Write the data below out exactly as it stands. Do not include the pictures.

'''

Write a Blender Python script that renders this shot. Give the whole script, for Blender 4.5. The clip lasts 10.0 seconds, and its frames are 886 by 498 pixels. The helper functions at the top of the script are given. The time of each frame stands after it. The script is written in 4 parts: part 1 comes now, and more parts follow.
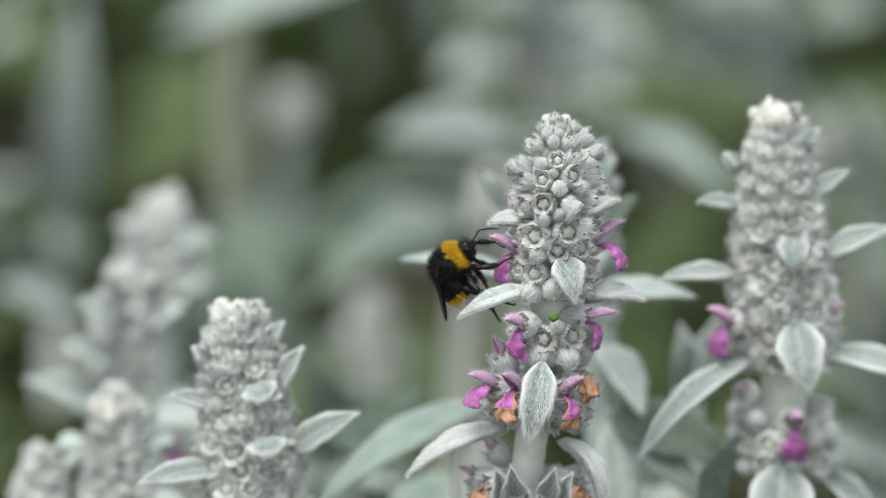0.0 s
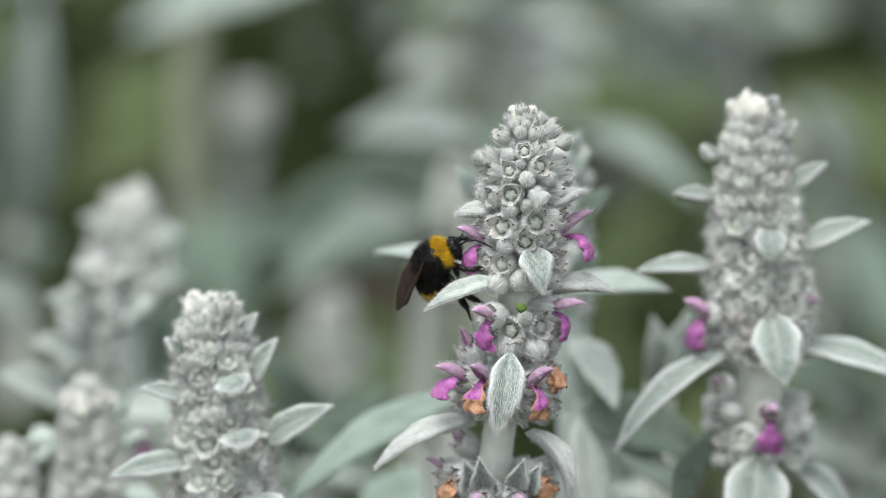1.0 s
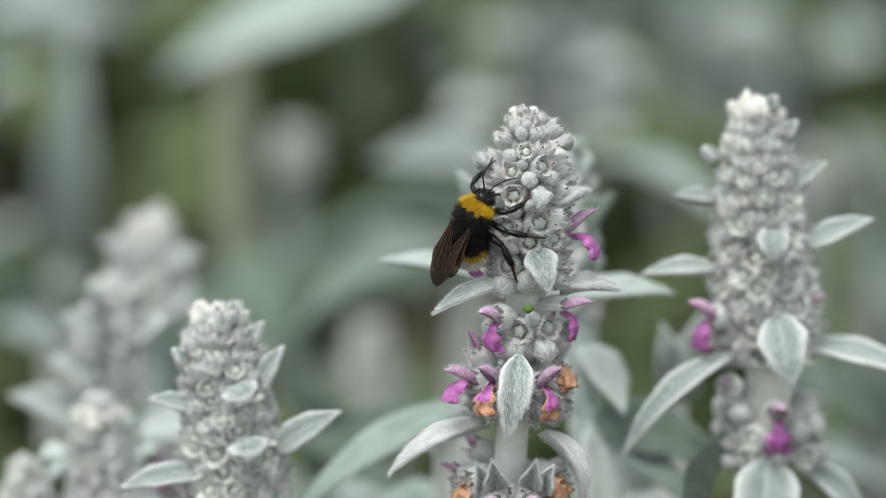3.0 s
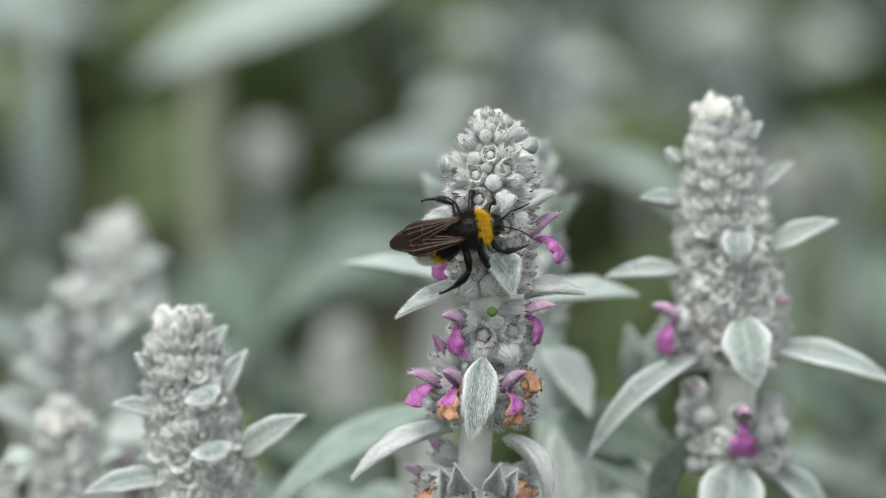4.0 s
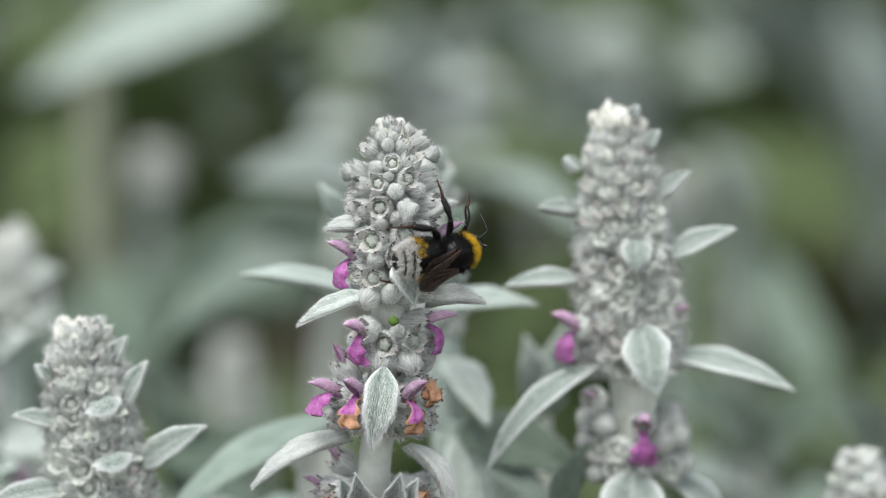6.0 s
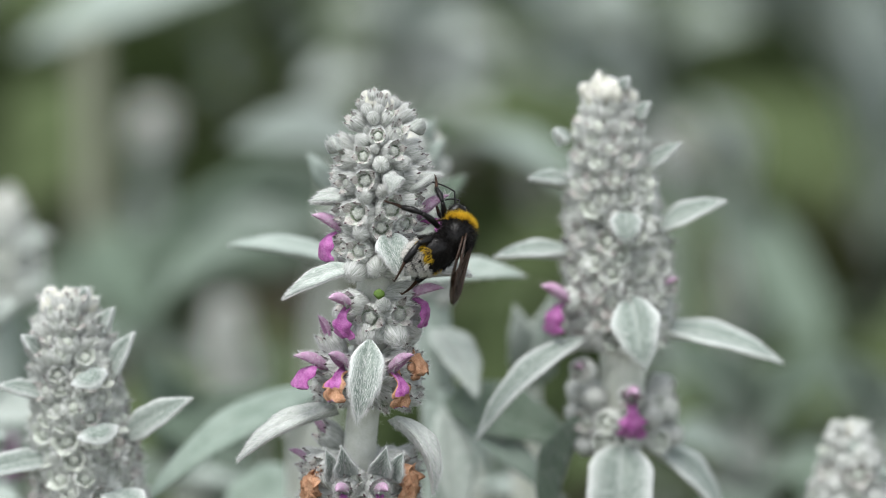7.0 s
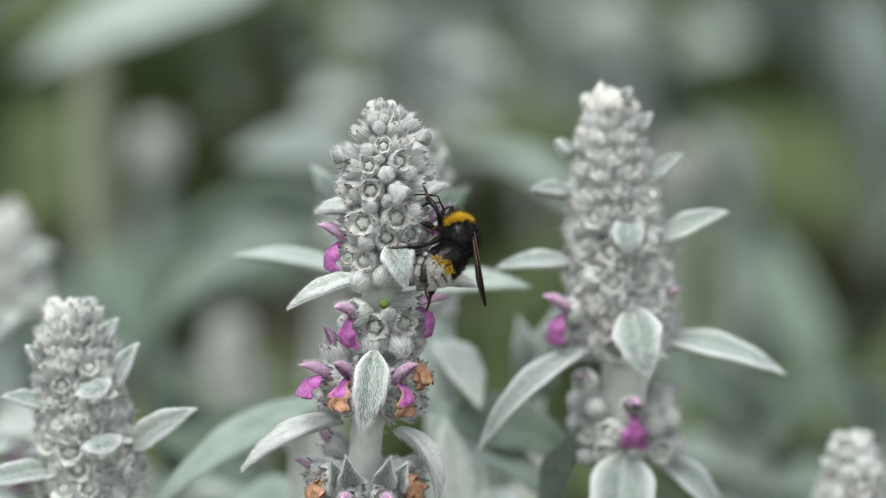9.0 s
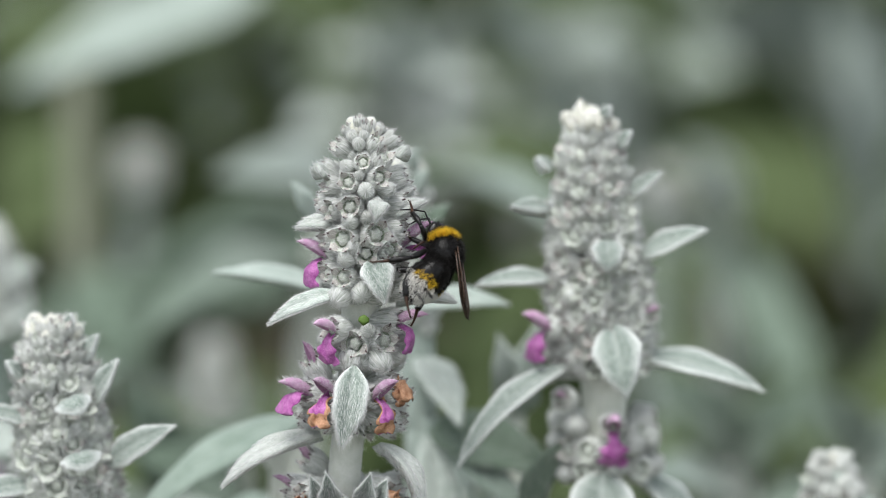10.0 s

'''

— RESULT FOR THIS EXERCISE —
Write a Blender Python script that renders this shot. Give the whole script, for Blender 4.5. The clip lasts 10.0 seconds, and its frames are 886 by 498 pixels. The helper functions at the top of the script are given. The time of each frame stands after it. The script is written in 4 parts: part 1 comes now, and more parts follow.
0.0 s
1.0 s
3.0 s
4.0 s
6.0 s
7.0 s
9.0 s
10.0 s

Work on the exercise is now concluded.